В Третьяковской галерее стартовала выставка «Иван Айвазовский. К 200-летию со дня рождения», рискующая стать новым «бестселлером» музея. Вполне возможно, что такая же судьба уготована и новой книге Джанни Каффьеро и Ивана Самарина под названием «Неизвестный Айвазовский», которую издательство SLOVO выпустит 29 августа. Публикуем отрывок из нее, разбираясь в истоках искусства живописца
Основав на берегах Невы блистательную столицу, возведенную по западным образцам, Петр Великий поставил перед своими преемниками задачу украсить только что построенные дворцы картинами и произведениями искусства, призванными символизировать культурное преображение России. Пламенной продолжательницей дела Петрова явилась Екатерина II. Огромным преимуществом российской императрицы были компетентные советники и сказочные богатства, находившиеся в ее распоряжении, что позволило ей стать крупнейшим покупателем художественных ценностей в XVIII веке. Через своих агентов она приобретала отдельные картины и целые коллекции, а также делала заказы ведущим художникам и ремесленникам того времени; мало что из ценных произведений искусства ускользало от ее внимания. Она прекрасно сознавала политическое значение коллекционирования предметов искусства. Ее первой крупной покупкой стали 225 полотен кисти Иоганна Эрнста Гоцковского в Берлине в 1764 году; король Фридрих II, обанкротившийся в результате Семилетней войны, не смог этому помешать. Под носом у Людовика XV Екатерина скупала коллекции в Париже, а когда начались переговоры о приобретении ею 300 античных скульптур из собрания Лайда Брауна в Лондоне, в английском парламенте разгорелись дебаты о законности подобной сделки. Как и все лучшие коллекционеры, Екатерина окружила себя тонкими ценителями прекрасного, в числе которых были французский философ Дени Дидро, Иван Шувалов, собиравший живопись до воцарения Екатерины, Александр Строганов, постоянно находившийся в разъездах по Европе и являвшийся при этом президентом Академии художеств. На момент своей смерти в 1796 году Екатерина владела примерно 10 тысячами произведений искусства, составивших ядро коллекции Эрмитажа, ныне одного из крупнейших музеев мира, с которым по размерам и ценности художественных работ могут соперничать разве что Лувр и Британский музей.

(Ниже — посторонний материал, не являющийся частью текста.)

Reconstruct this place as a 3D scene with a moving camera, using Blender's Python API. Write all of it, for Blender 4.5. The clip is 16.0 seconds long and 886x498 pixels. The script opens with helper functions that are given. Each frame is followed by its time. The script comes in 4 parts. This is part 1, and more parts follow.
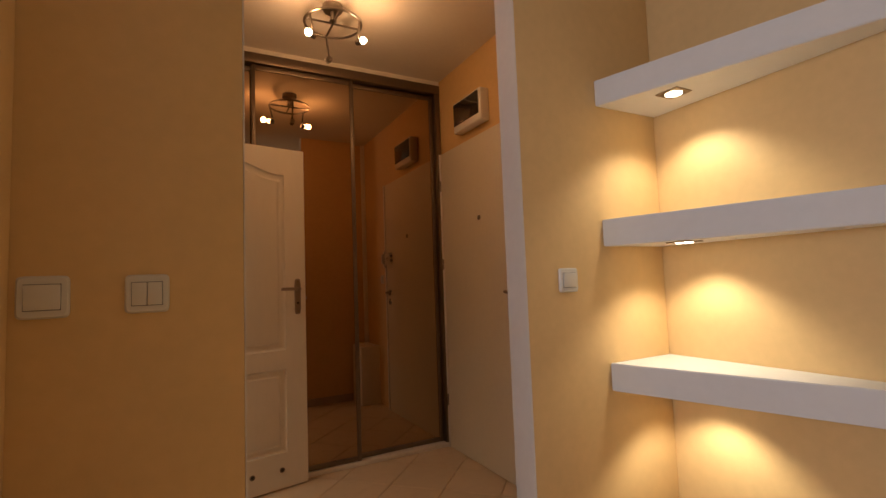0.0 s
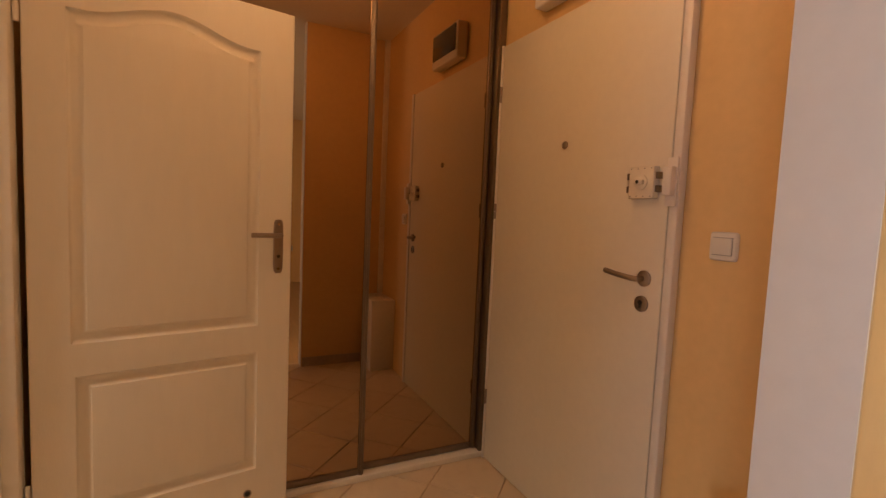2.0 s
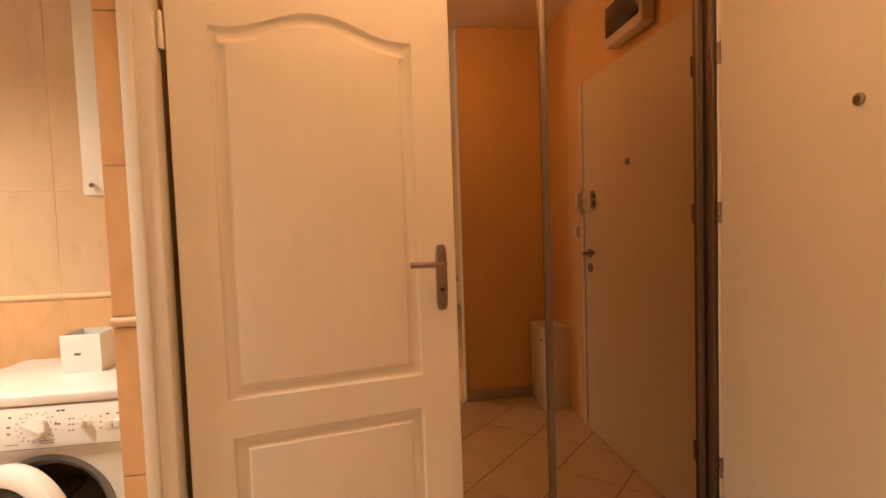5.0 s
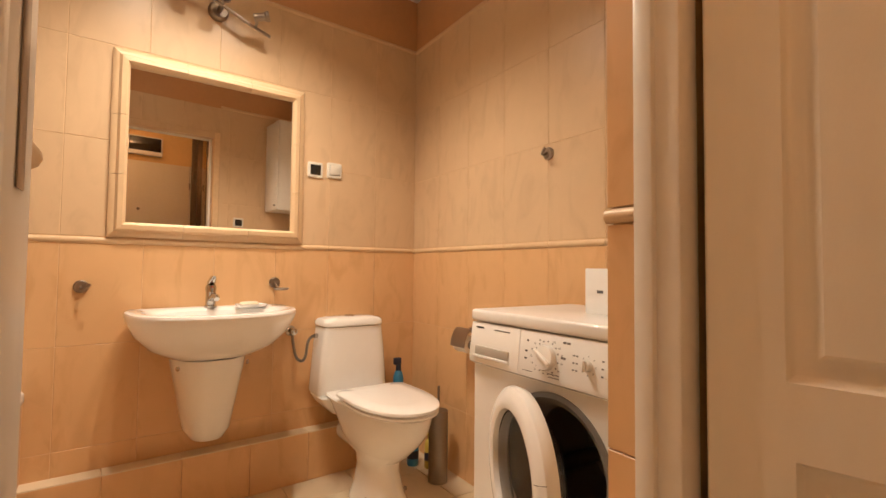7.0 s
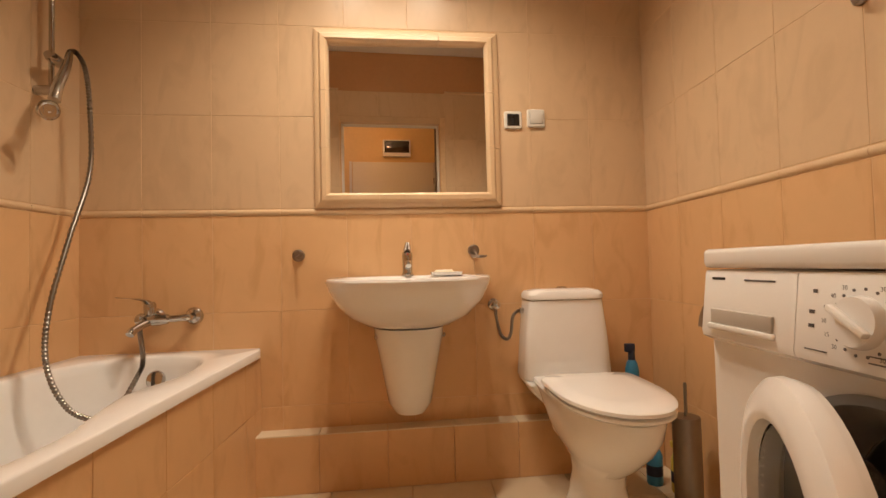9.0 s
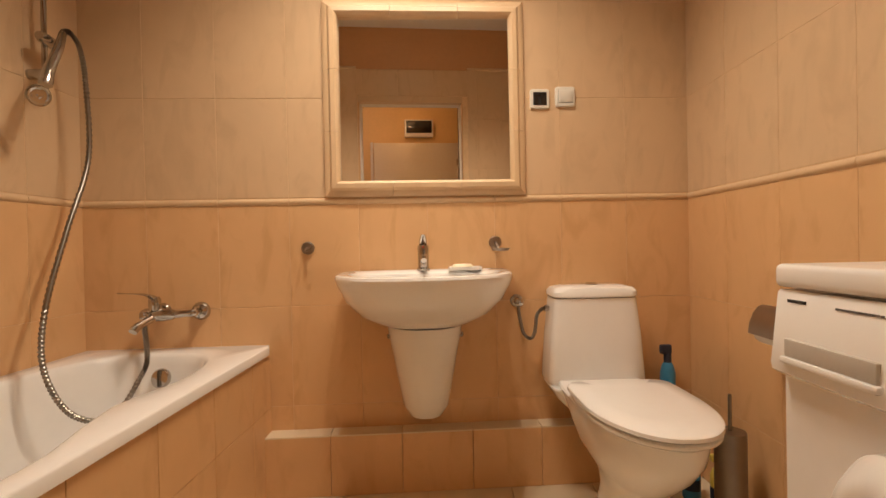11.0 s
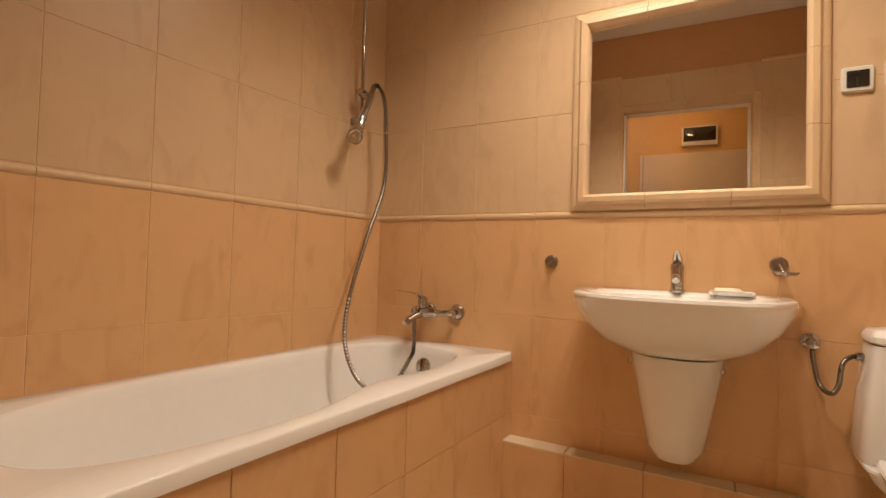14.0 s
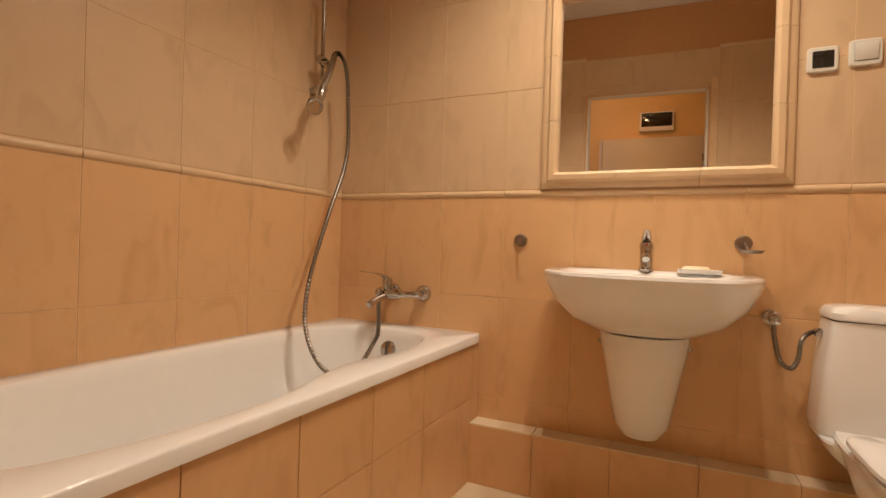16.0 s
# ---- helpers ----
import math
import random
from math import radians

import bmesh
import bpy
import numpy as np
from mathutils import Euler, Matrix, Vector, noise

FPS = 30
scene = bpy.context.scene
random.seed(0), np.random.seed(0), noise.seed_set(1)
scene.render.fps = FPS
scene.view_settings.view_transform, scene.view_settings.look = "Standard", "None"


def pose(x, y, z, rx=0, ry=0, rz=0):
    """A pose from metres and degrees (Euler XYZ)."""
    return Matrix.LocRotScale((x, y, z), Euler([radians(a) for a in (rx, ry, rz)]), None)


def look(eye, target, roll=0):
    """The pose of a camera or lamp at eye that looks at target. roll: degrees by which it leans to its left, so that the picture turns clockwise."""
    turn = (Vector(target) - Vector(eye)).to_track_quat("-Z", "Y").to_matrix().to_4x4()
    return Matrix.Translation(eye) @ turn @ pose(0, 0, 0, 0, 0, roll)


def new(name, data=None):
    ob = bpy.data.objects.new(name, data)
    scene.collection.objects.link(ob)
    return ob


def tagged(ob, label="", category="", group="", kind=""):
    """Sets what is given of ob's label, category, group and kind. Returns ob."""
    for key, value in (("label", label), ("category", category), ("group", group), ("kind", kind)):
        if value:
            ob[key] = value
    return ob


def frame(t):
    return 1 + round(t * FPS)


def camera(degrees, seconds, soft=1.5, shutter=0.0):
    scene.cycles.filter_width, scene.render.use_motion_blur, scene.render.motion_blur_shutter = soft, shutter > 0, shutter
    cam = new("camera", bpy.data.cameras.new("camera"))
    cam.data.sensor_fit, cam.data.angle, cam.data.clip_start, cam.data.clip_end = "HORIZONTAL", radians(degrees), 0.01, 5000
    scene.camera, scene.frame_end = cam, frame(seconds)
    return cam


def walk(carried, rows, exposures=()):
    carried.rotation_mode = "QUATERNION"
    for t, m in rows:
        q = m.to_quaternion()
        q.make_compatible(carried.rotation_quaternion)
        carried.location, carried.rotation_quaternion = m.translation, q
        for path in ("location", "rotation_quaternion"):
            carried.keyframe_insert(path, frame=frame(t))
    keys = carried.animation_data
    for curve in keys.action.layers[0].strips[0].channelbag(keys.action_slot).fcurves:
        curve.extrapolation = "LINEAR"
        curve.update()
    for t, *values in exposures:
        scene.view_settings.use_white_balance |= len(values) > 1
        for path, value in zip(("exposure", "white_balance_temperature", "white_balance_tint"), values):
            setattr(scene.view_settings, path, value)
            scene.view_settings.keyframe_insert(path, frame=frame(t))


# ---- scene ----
cam = camera(86.5, 16.0)
PATH = [
    (0, (0.340, 1.065, 1.182), (1.277, 2.826, 1.321), -2.1),
    (0.5, (0.396, 1.388, 1.225), (1.135, 3.244, 1.330), -1.9),
    (1, (0.512, 1.642, 1.246), (1.183, 3.526, 1.211), -1.0),
    (1.5, (0.649, 1.860, 1.283), (1.285, 3.754, 1.191), 0.6),
    (2, (0.674, 2.065, 1.290), (1.550, 3.857, 1.136), 2.5),
    (2.5, (0.669, 2.297, 1.288), (1.760, 3.973, 1.239), 2.3),
    (3, (0.641, 2.394, 1.298), (1.753, 4.056, 1.254), -1.1),
    (3.2, (0.626, 2.403, 1.297), (1.729, 4.070, 1.252), -1.1),
    (5.3, (0.751, 2.588, 1.289), (0.597, 4.580, 1.196), -0.3),
    (5.5, (0.787, 2.642, 1.235), (0.290, 4.577, 1.136), 1.7),
    (6, (0.752, 2.828, 1.197), (-0.277, 4.540, 1.094), 2.1),
    (6.5, (0.675, 2.962, 1.096), (-0.629, 4.477, 1.036), 0.4),
    (7, (0.557, 3.156, 0.967), (-1.116, 4.250, 1.046), 0.6),
    (7.5, (0.425, 3.272, 0.858), (-1.435, 4.006, 0.907), 0.6),
    (8, (0.315, 3.369, 0.830), (-1.638, 3.799, 0.880), 0.9),
    (8.5, (0.278, 3.454, 0.818), (-1.710, 3.654, 0.899), 0.8),
    (9, (0.237, 3.517, 0.822), (-1.760, 3.600, 0.889), -1.4),
    (9.2, (0.213, 3.529, 0.828), (-1.785, 3.610, 0.857), -1.6),
    (11.5, (0.082, 3.569, 0.882), (-1.914, 3.440, 0.827), -0.8),
    (12, (0.095, 3.605, 0.877), (-1.853, 3.154, 0.830), -1.3),
    (12.5, (0.087, 3.635, 0.879), (-1.782, 2.923, 0.850), -0.3),
    (13, (0.069, 3.649, 0.873), (-1.723, 2.760, 0.875), 0.4),
    (13.5, (0.069, 3.647, 0.858), (-1.656, 2.636, 0.902), 1.0),
    (14, (0.054, 3.651, 0.861), (-1.627, 2.567, 0.915), 1.7),
    (14.5, (0.043, 3.657, 0.853), (-1.571, 2.479, 0.936), 1.7),
    (15, (0.037, 3.653, 0.845), (-1.573, 2.469, 0.933), 1.7),
    (15.5, (0.020, 3.608, 0.822), (-1.612, 2.452, 0.869), 2.2),
    (16, (0.006, 3.585, 0.838), (-1.764, 2.654, 0.832), 1.8),
]
EXPOSURES = [(0.0, -0.6), (0.5, -0.75), (1.0, -0.75), (1.5, -0.55), (2.0, 0.2), (2.5, 0.75), (3.2, 0.95), (5.3, 1.0), (5.5, 0.95), (6.0, 0.78), (6.5, 0.58), (7.0, 0.42), (7.5, 0.32), (8.0, 0.14), (12.0, 0.06), (16.0, 0.04)]
walk(cam, [(t, look(eye, target, roll)) for t, eye, target, roll in PATH], EXPOSURES)

# ---- light ----
world = bpy.data.worlds.new("world")
world.use_nodes = True
scene.world = world
sky = world.node_tree.nodes.new("ShaderNodeTexSky")
sky.sky_type = "NISHITA"
sky.sun_disc = False
sky.sun_elevation = radians(30)
sky.sun_rotation = radians(180)
world.node_tree.links.new(sky.outputs["Color"], world.node_tree.nodes["Background"].inputs["Color"])
world.node_tree.nodes["Background"].inputs["Strength"].default_value = 0.08


def lamp(name, kind, place, watts, colour, size=0.03, target=None, cone=60, blend=0.5):
    data = bpy.data.lights.new(name, kind)
    data.energy, data.color = watts, colour
    if kind == "AREA":
        data.shape, data.size, data.size_y = "RECTANGLE", size[0], size[1]
    else:
        data.shadow_soft_size = size
    if kind == "SPOT":
        data.spot_size, data.spot_blend = radians(cone), blend
    ob = new(name, data)
    ob.matrix_world = look(place, target) if target else Matrix.Translation(place)
    return ob


WARM_HALL = (1.0, 0.49, 0.20)
WARM_BATH = (1.0, 0.84, 0.66)
HALL_BULBS = [(0.825, 3.42, 2.50), (1.180, 3.38, 2.50), (1.01, 3.66, 2.46)]
BATH_BULBS = [(-1.26, 3.22, 2.44), (-1.00, 3.46, 2.44), (-1.24, 3.66, 2.44)]
SHELF_SPOTS = [(1.83, 2.10, 1.785), (1.83, 2.10, 1.26), (1.83, 2.10, 0.74)]
for p in HALL_BULBS[:2]:
    lamp("hall_bulb_light", "POINT", p, 4.6, WARM_HALL, 0.02)
for p in BATH_BULBS:
    lamp("bath_bulb_light", "SPOT", p, 38.0, WARM_BATH, 0.02, (p[0], p[1], 0.0), 138, 1.0)
for p in SHELF_SPOTS:
    lamp("shelf_spot_light", "SPOT", p, 11.0, (1.0, 0.88, 0.68), 0.02, (p[0] + 0.06, p[1], 0), 122, 0.6)
lamp("window_daylight", "AREA", (-2.37, 0.50, 1.5), 64.0, (0.78, 0.84, 1.0), (1.5, 1.3), (1.0, 0.50, 1.5))

# ---- materials ----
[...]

Эстафету коллекционирования подхватили ее внуки, Александр и Николай. В конце 1830-х годов, когда Айвазовский прибыл в Петербург, эрмитажная коллекция уже перестала быть забавой императорской семьи. Она росла столь стремительно, что были предприняты меры по ее размещению, каталогизации и — в соответствии с новой модой, все более распространявшейся в Европе, — подготовке к показу широкой публике, что произошло в 1852 году. Разумеется, как ученик Академии художеств, Айвазовский имел преимущественное право допуска к коллекции: именно в Эрмитаже состоялось его первое знакомство с западноевропейской живописью. Эрмитаж изобиловал работами голландских художников, в частности, морскими видами кисти Ван де Вельде Младшего, Яна Порселлиса и Яна ван Гойена.
В XVII веке родиной жанра марины в Западной Европе стала Голландская республика. В протестантском обществе, отвергшем религиозное искусство, голландские художники черпали сюжеты из окружающей жизни, тесно связанной с морем. Благодаря протяженной береговой линии и прекрасным естественным гаваням море стало источником накопления значительных богатств, составивших материальную основу голландской культуры. Владея устьями судоходных рек, соединяющих Нидерланды с Центральной Европой, эта страна имела превосходные возможности для развития торговли. Антверпен и Амстердам, подобно Санкт-Петербургу, были водными городами: построенные на разветвленной сети каналов, они превратились в центры морского судоходства.
В XVI веке голландская морская живопись нередко брала за основу библейские сюжеты (Иона во чреве кита; Проповедь Христа народу на море Галилейском). Даже если сюжеты не были напрямую связаны с морем, художники ухитрялись вставлять в свои картины морские пейзажи или сцены кораблекрушений. К началу XVII века голландская марина выделилась в отдельный жанр. Такие художники, как Хендрик Вром из Харлема и Ян Порселлис, начали получать публичные заказы на изображение морских сражений и недавних исторических событий. Большим спросом пользовались сюжеты, отражавшие героическую борьбу голландцев за независимость от Испании и новые тенденции в морской торговле. Ян ван Гойен и оба Виллема ван де Вельде, отец и сын, немало сделали для популяризации данного жанра, который, по мере того как возрастало богатство Голландии, становился доступным не только для публичных институтов, но и для частных лиц — как правило, для разбогатевших купцов. Появилась новая тема — «портреты» кораблей. Приезд отца и сына Ван де Вельде в Лондон для работы над заказами короля Карла II способствовал зарождению английской школы морской живописи.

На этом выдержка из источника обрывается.